The robots.txt file is a very powerful tool to use for the purpose of SEO, but if used incorrectly it can lead to your website or blog being completely ignored by search engines!
The robots.txt file tells a search engine spider which directories on a server it can crawl. These directories will then be added to the search engines database. If you do not want a directory to be added to a search engine, you can stop it from happening by adding the relevant command to the robots.txt file.
Why would you want to exclude a directory from a search engine?
Say you have a folder/directory on the server which contains a bunch of PDF files for internal use or for download to members. If this directory was exposed to search engine spiders, it would be added to the search database and links to these files could end up in the search engine results pages. Another example is a directory for clients to see work in progress or where files are stored for private use. Anything you do not want a search engine to see or the general public to find, should be excluded in your robots.txt file.
What does the robots.txt file look like?
This little, but very powerful file, takes on many guises and it’s appearance will change from server to server depending upon what you want it to do. It is best created using Notepad – just save as “robots.txt”.
If you are happy for the spiders to crawl every page on your website, and most people are, then the format is very straightforward:
User-agent: *
Disallow: /
That’s it! This well tell all search engine spiders (Googlebot, Yahoo Slurp, MSNbot etc) to follow every link on the server and index everything it finds.

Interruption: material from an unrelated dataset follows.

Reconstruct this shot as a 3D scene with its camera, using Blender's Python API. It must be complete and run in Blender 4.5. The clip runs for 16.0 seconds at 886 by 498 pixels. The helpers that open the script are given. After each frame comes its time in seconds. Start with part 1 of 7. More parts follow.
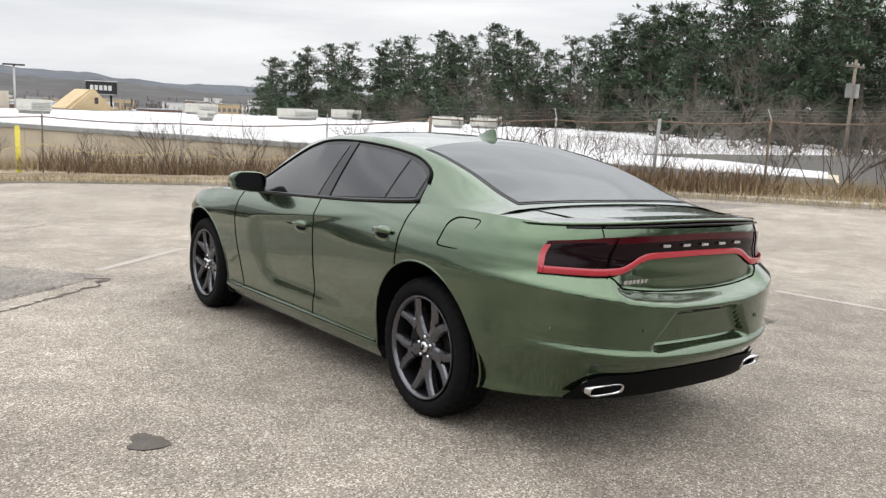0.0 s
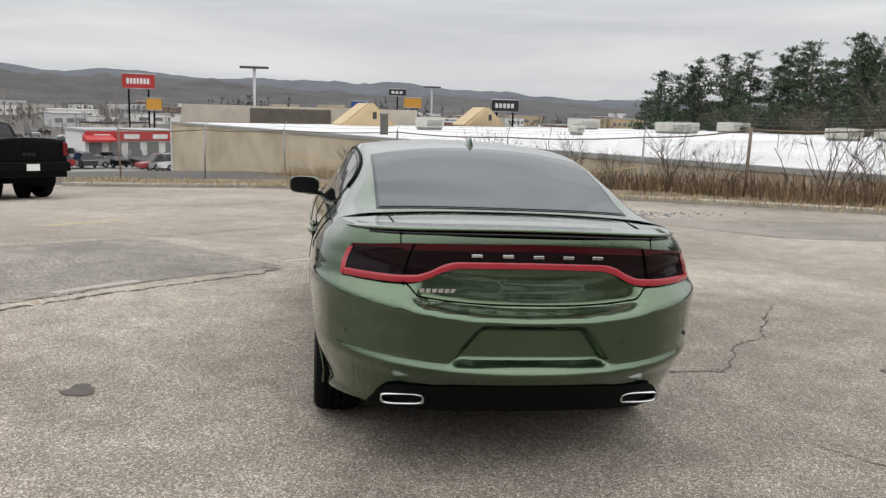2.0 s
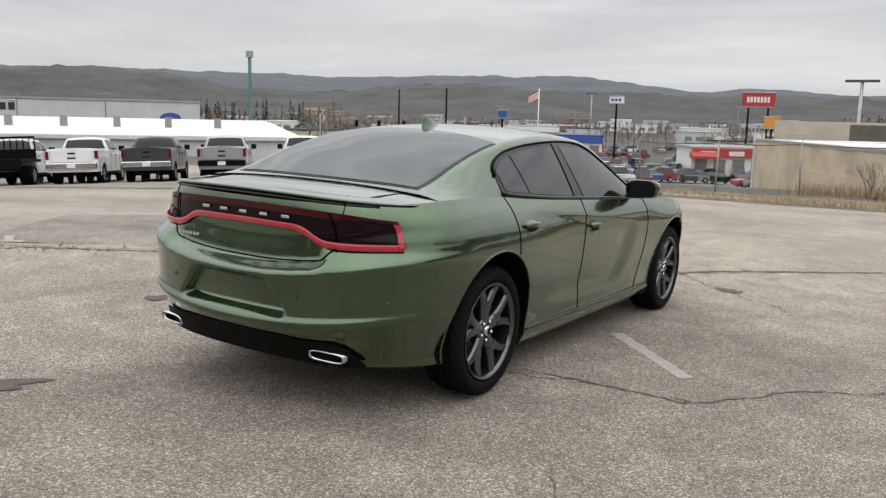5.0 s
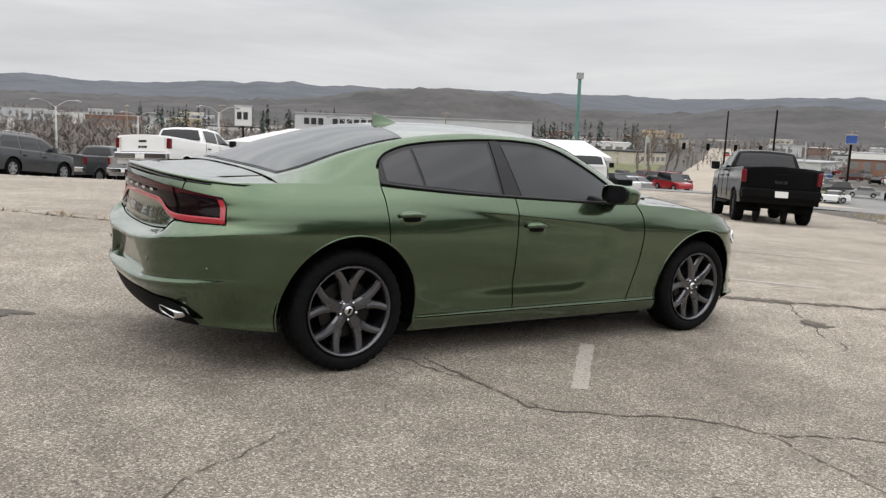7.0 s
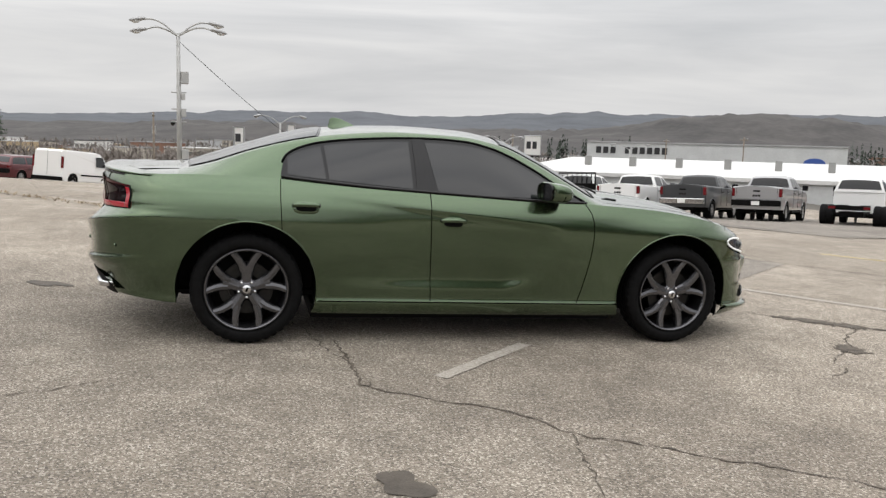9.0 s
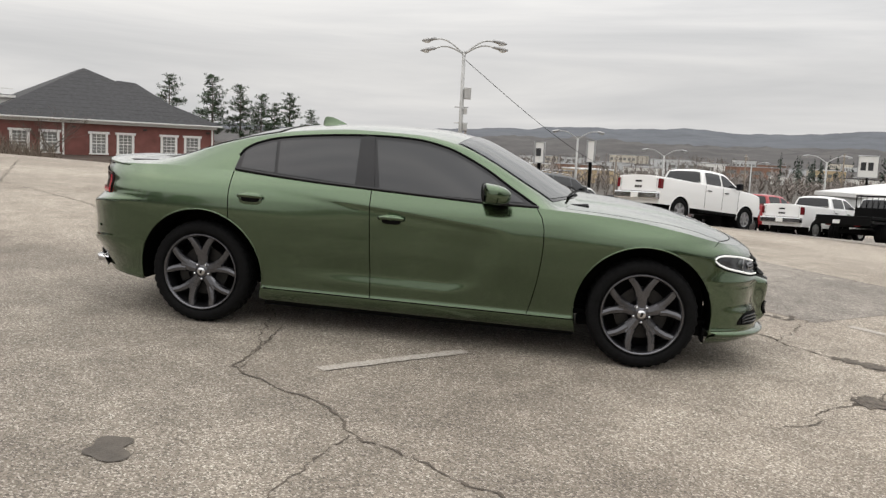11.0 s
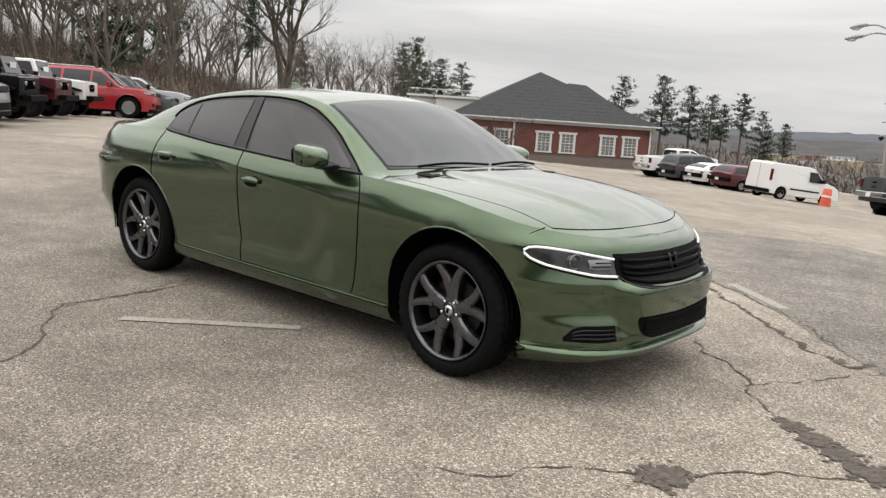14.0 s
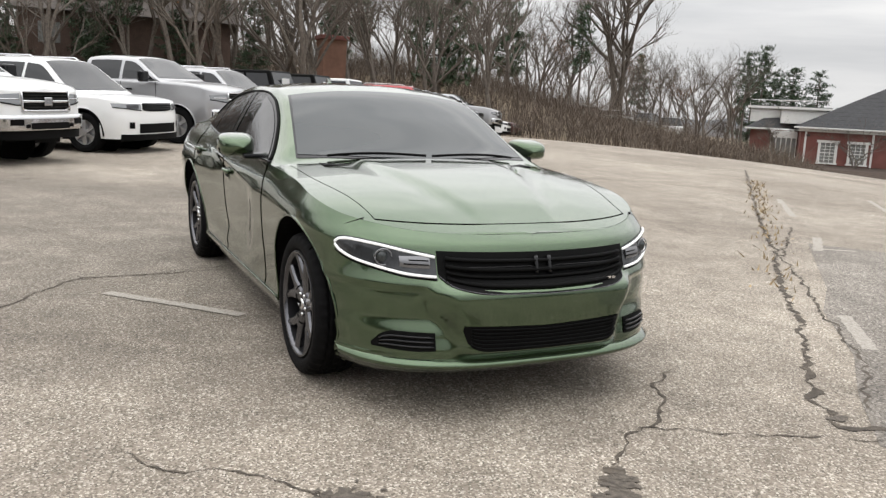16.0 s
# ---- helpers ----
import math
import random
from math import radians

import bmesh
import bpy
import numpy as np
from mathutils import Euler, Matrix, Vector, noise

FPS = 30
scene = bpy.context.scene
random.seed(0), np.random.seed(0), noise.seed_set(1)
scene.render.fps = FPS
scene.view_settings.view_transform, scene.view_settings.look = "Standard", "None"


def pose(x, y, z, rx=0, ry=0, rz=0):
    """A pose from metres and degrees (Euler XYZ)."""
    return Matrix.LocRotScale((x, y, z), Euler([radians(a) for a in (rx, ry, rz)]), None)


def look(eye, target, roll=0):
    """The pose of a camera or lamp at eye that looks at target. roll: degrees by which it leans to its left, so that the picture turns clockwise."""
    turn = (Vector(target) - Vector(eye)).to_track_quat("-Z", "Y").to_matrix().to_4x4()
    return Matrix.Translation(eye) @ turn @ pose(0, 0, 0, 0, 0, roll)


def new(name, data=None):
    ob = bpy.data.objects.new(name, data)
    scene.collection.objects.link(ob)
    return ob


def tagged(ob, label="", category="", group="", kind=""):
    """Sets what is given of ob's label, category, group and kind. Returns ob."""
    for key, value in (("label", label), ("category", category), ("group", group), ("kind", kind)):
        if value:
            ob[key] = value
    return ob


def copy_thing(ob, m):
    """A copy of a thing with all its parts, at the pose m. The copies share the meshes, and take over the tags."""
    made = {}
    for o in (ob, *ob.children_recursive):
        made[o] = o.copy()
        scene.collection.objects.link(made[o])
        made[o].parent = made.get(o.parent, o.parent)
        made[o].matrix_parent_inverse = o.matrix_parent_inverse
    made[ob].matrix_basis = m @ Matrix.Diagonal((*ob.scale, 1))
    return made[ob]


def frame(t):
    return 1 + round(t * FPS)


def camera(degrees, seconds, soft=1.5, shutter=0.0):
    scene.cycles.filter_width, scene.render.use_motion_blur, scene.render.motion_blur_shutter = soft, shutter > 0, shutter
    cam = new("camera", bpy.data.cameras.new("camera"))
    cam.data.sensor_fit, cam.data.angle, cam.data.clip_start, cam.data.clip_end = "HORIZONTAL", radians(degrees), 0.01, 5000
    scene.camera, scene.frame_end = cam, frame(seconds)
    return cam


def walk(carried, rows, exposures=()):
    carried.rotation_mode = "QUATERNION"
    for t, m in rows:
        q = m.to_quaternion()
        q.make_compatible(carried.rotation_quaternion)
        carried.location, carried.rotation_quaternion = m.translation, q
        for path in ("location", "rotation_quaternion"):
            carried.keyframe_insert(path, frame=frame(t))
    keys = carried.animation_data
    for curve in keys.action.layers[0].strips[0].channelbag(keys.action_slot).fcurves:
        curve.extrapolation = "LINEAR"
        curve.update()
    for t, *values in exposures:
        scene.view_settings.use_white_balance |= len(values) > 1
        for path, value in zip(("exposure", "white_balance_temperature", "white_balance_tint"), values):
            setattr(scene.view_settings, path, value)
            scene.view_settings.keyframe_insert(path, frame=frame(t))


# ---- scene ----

However, say you have a folder which contains information you don’t want search engines to index, what is the command for excluding it from the crawl?
Simple, just add the name of the folder to the disallow line
User-agent: *
Disallow: /pdf
This tells the spiders to crawl every directory except the pdf directory as this has been disallowed. If you want to exclude multiple folders from being crawled, just add a line for each one:
User-agent: *
Disallow: /pdf
Disallow: /photos
Disallow: /internal-files
The list can be as long as you want it to be.
Almost every website will have a robots.txt file of sort or another and anyone can see them; all you have to do is enter the domain name and add “robots.txt” after the backslash.